The importance of this capacity to create what Searle calls “status functions” is that they endow the target object with what he calls “deontic power(s).” Deontic, in linguistics or moral logic, refers to rights, entitlements, duties, obligations, and so on. A metal slug with a special pattern stamped on it becomes “money,” constituted by the powers that have been given to it, by Declaration. A fifty-cent coin obligates others to accept it in exchange for goods and services. A Professor has been endowed with duties like teaching, maintaining decorum, and assigning grades. All institutional facts are associated with ordinary objects or persons. The fifty-cent piece entails some legitimating stamping on a slug made of an alloy of copper and nickel; the Professor is an ordinary human being who has been given a title and powers by a university. In some places, Professors are distinguished from ordinary adults by the robes they wear. Without the (deontic) powers, both the money and the Professor are merely brute facts: a piece of metal or and a human being, respectively. The winner of a chess match, the game of soccer, students, credit cards, banks, The U.S. Treasury, spouses, hospitals, and CEOs are all examples of institutional facts. On reflection, most of us would recognize that we exist in a veritable sea of such facts and the institutions that afford them such power. Searle argues that these status functions and their deontic powers are the “glue that holds human civilization together (2009: 9).”
This last quote captures the dilemma the United States is in today. The President has been ignoring the deontic powers of the Office of the President almost from the first moment he took office, speaking only as an individual, a highly narcissistic one. In essence, he has been ignoring his lawful duties from the get-go. This looks to me to be a case of high crimes and misdemeanors. Every public utterance that ignores the oath to serve all the people the US is a crime, perhaps only a small one, but such crimes do accumulate.
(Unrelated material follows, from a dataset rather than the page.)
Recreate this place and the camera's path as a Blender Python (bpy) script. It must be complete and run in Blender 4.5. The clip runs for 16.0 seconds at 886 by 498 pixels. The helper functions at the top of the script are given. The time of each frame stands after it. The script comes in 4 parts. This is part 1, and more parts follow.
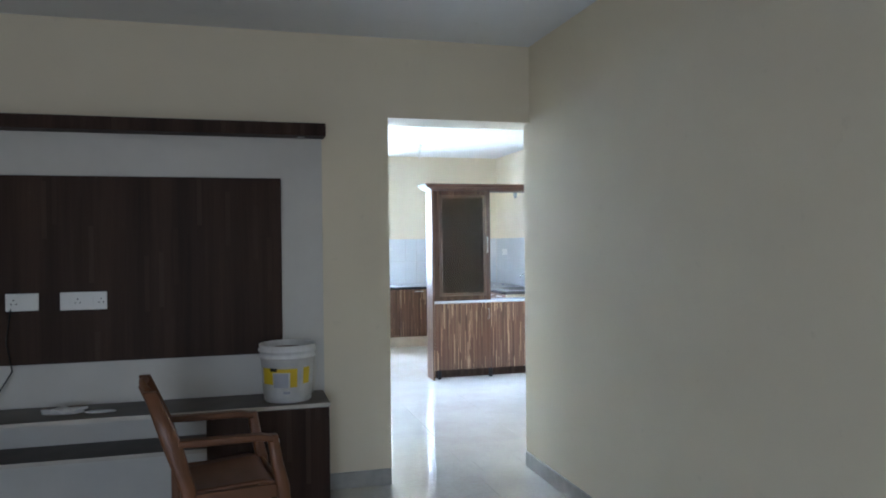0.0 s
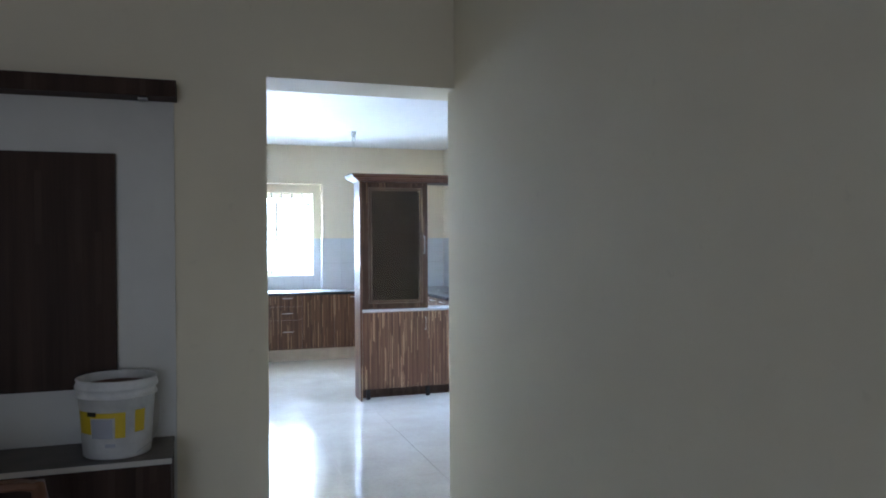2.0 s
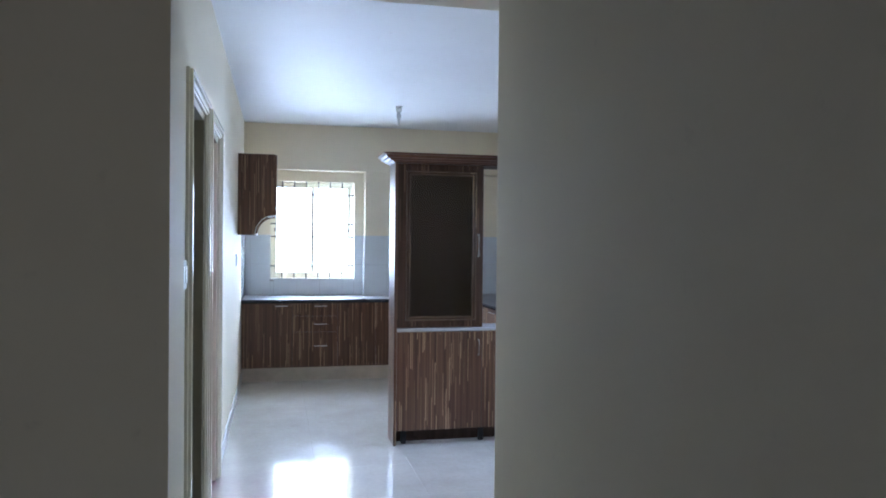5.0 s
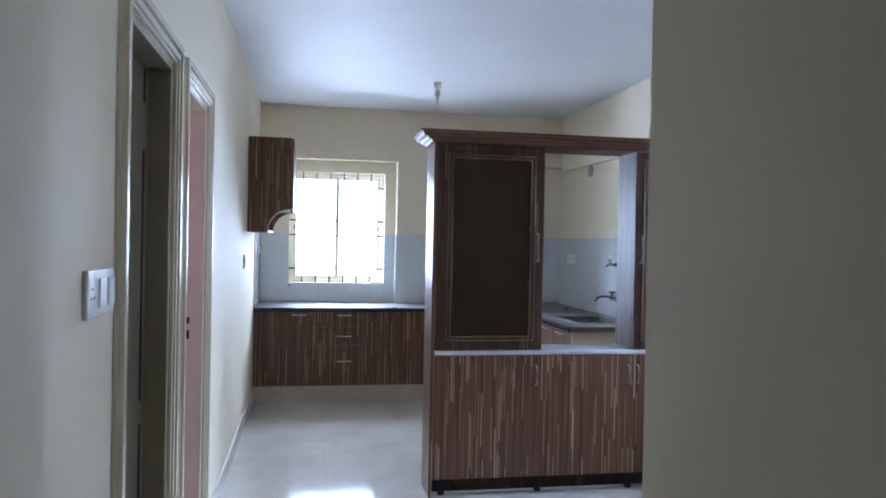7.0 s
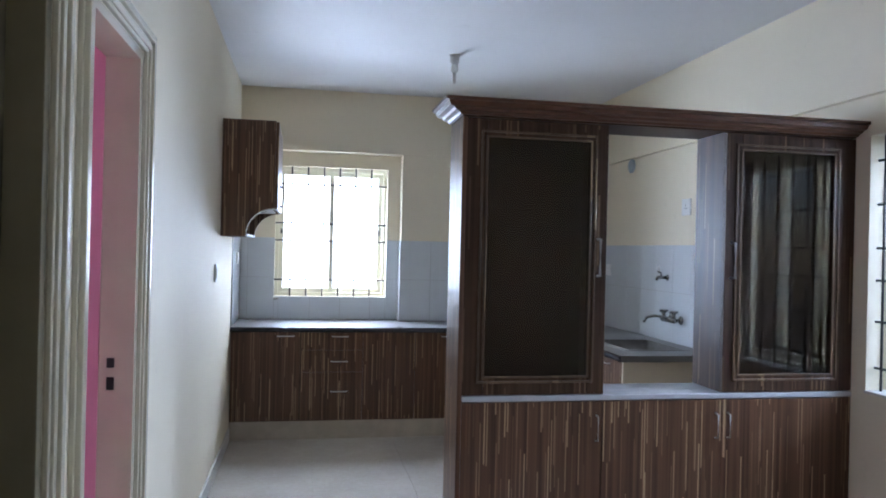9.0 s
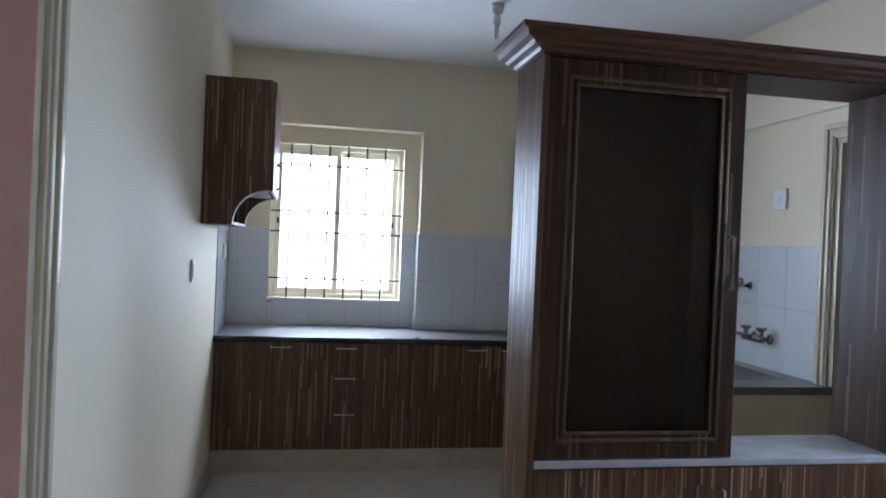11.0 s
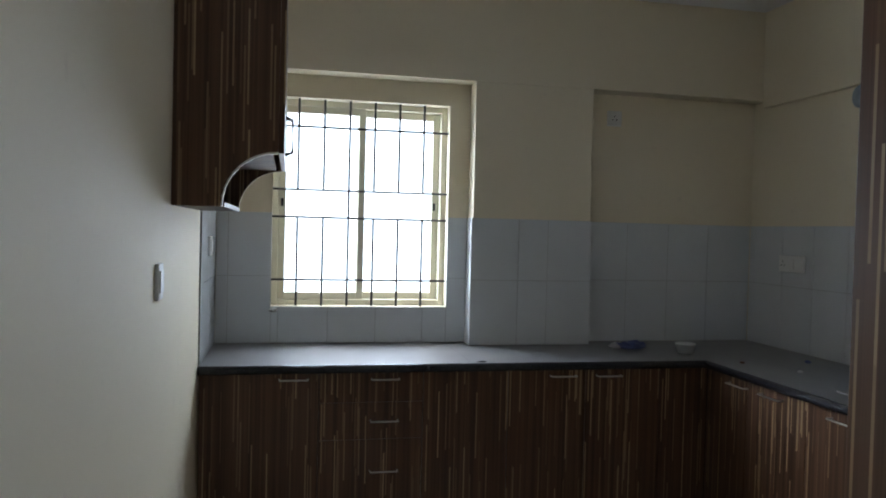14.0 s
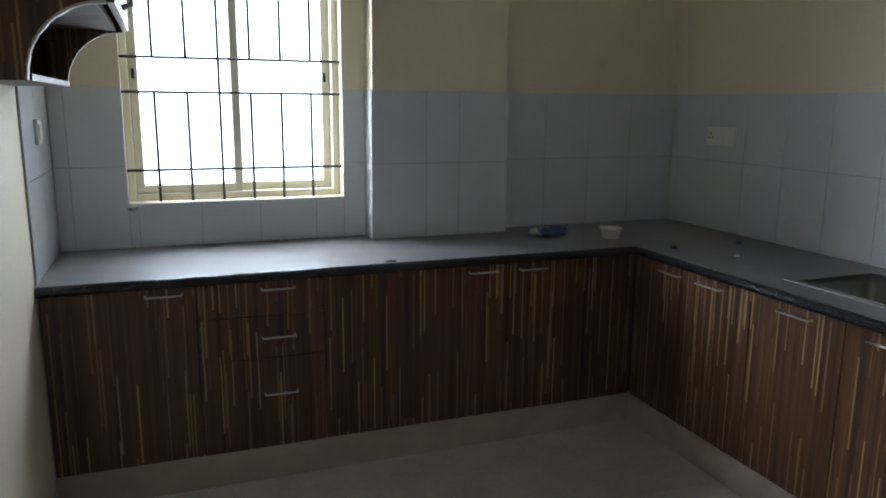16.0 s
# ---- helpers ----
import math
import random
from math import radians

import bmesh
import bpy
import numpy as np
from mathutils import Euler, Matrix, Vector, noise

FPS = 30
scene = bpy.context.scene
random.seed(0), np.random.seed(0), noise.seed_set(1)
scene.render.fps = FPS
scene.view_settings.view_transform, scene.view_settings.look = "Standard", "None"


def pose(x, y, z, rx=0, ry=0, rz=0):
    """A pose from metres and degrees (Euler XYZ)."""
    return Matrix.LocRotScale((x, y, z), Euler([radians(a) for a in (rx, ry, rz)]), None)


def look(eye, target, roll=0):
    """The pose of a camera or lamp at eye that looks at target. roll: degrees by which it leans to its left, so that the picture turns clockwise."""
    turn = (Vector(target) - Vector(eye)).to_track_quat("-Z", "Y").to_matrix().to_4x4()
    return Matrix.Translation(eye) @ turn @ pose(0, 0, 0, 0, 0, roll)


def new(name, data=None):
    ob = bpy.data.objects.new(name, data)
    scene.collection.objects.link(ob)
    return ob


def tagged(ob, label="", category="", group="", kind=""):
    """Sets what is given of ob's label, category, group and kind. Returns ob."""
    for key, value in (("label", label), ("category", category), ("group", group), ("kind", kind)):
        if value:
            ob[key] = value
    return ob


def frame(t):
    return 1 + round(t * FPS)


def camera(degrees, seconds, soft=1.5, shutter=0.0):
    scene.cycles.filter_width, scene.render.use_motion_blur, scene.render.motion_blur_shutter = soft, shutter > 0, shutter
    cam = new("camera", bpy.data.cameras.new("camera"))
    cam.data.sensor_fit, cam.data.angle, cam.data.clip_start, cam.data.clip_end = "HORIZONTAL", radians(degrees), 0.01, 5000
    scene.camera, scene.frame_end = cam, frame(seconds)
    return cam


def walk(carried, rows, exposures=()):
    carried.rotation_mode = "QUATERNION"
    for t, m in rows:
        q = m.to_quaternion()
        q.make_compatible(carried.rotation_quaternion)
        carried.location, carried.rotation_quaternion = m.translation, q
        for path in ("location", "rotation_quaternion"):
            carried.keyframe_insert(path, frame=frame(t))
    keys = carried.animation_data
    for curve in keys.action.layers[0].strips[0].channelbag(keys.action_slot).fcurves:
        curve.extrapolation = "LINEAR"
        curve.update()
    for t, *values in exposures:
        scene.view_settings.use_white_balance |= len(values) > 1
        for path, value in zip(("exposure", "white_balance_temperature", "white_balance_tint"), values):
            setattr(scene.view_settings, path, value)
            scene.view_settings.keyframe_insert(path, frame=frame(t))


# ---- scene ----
cam = camera(62.0, 16.0, soft=1.9)
PATH = [
    (0, (0.144, 0.296, 1.437), (0.6768, 2.2237, 1.4215), -0.62),
    (0.5, (0.249, 0.546, 1.446), (0.8712, 2.4467, 1.4296), -0.00),
    (1, (0.387, 0.756, 1.437), (1.0980, 2.6251, 1.4081), -0.48),
    (1.5, (0.569, 0.941, 1.445), (1.1865, 2.8430, 1.4247), -0.58),
    (2, (0.717, 1.182, 1.426), (1.3421, 3.0819, 1.4111), -0.35),
    (2.5, (0.835, 1.412, 1.430), (1.4449, 3.3169, 1.4155), -0.37),
    (3, (1.017, 1.644, 1.431), (1.5583, 3.5690, 1.4325), -0.73),
    (3.5, (1.101, 1.880, 1.422), (1.5623, 3.8260, 1.4155), 0.16),
    (4, (1.156, 2.141, 1.433), (1.6075, 4.0893, 1.4199), 0.70),
    (6.5, (1.406, 3.400, 1.441), (1.7952, 5.3612, 1.4173), 0.53),
    (7, (1.413, 3.689, 1.436), (1.7670, 5.6570, 1.4182), 1.14),
    (7.5, (1.389, 3.930, 1.440), (1.7301, 5.9005, 1.4316), 1.14),
    (8, (1.424, 4.214, 1.433), (1.7698, 6.1836, 1.4363), 0.99),
    (10.5, (1.460, 5.488, 1.437), (1.8596, 7.4476, 1.4305), 2.21),
    (11, (1.428, 5.729, 1.435), (1.8051, 7.6934, 1.4235), 2.44),
    (11.5, (1.414, 5.971, 1.436), (1.7470, 7.9435, 1.4201), 2.16),
    (12, (1.374, 6.216, 1.429), (1.6935, 8.1899, 1.4197), 1.92),
    (12.5, (1.310, 6.442, 1.432), (1.6407, 8.4148, 1.4176), 1.51),
    (13, (1.319, 6.668, 1.432), (1.6727, 8.6362, 1.4202), 1.11),
    (13.5, (1.330, 6.859, 1.437), (1.6944, 8.8255, 1.4139), 1.08),
    (14, (1.297, 7.091, 1.430), (1.7060, 9.0484, 1.3811), 1.45),
    (14.5, (1.310, 7.225, 1.423), (1.8028, 9.1586, 1.2818), 1.54),
    (15, (1.350, 7.373, 1.426), (1.9159, 9.2776, 1.1970), 1.24),
    (15.5, (1.355, 7.500, 1.429), (1.9897, 9.3750, 1.1405), 1.04),
    (16, (1.363, 7.615, 1.445), (2.0543, 9.4517, 1.0589), 0.48),
]
EXPOSURES = [(0, 1.52, 5480, 15), (2, 0.88, 5420, 17), (3.5, 0.44, 5400, 19), (7, -0.12, 5620, 22), (8, -0.15, 5750, 23), (10.5, -0.85, 5950, 21), (11.5, -0.95, 5980, 21), (12.5, -1.17, 6200, 20), (13.5, -1.46, 6500, 18), (14.5, -1.48, 6580, 18), (16, -1.4, 6650, 18)]
walk(cam, [(t, look(eye, target, roll)) for t, eye, target, roll in PATH], EXPOSURES)
KITCHEN_W, DINING_W, UNSEEN_OPENING_W = 2150, 265, 13.0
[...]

We can see the results of ignoring the deontic powers of the Office in the last quote above. These powers are as Searle puts it, “the glue that holds human civilization together.”
Most of his utterances are merely personal, carrying no powers or legitimacy. They are authentic Trumpisms, worthy of notice, but not of consequence, per se. The consequences come from the confusion with those utterances that arise from the powers of the office. Mixing them up leads to fascism or dictatorship where the authority to rule is vested entirely in the speaker, not in some enveloping body of legitimate rules and powers.
The immediate danger comes from the numbers of those who hear Trump’s words as legitimate and are prepared to act on them. Whatever acts may follow will be consistent with the law and the duties of citizenship only by chance.
It is clear that this country is divided badly to the point of sputtering, but the cause is not merely political differences. Such differences have always been present, but short of the Civil War, have not caused the underlying pathologies to take hold. Trump poses a different and more dangerous threat to the polity. His failures to uphold his Office are making the country’s coherence, however frail, head for a dangerous precipice. Language does matter. I believe we could take the edge off of his words if we ask, privately and publicly, which Trump is speaking: The public President or the private one, whoever that is?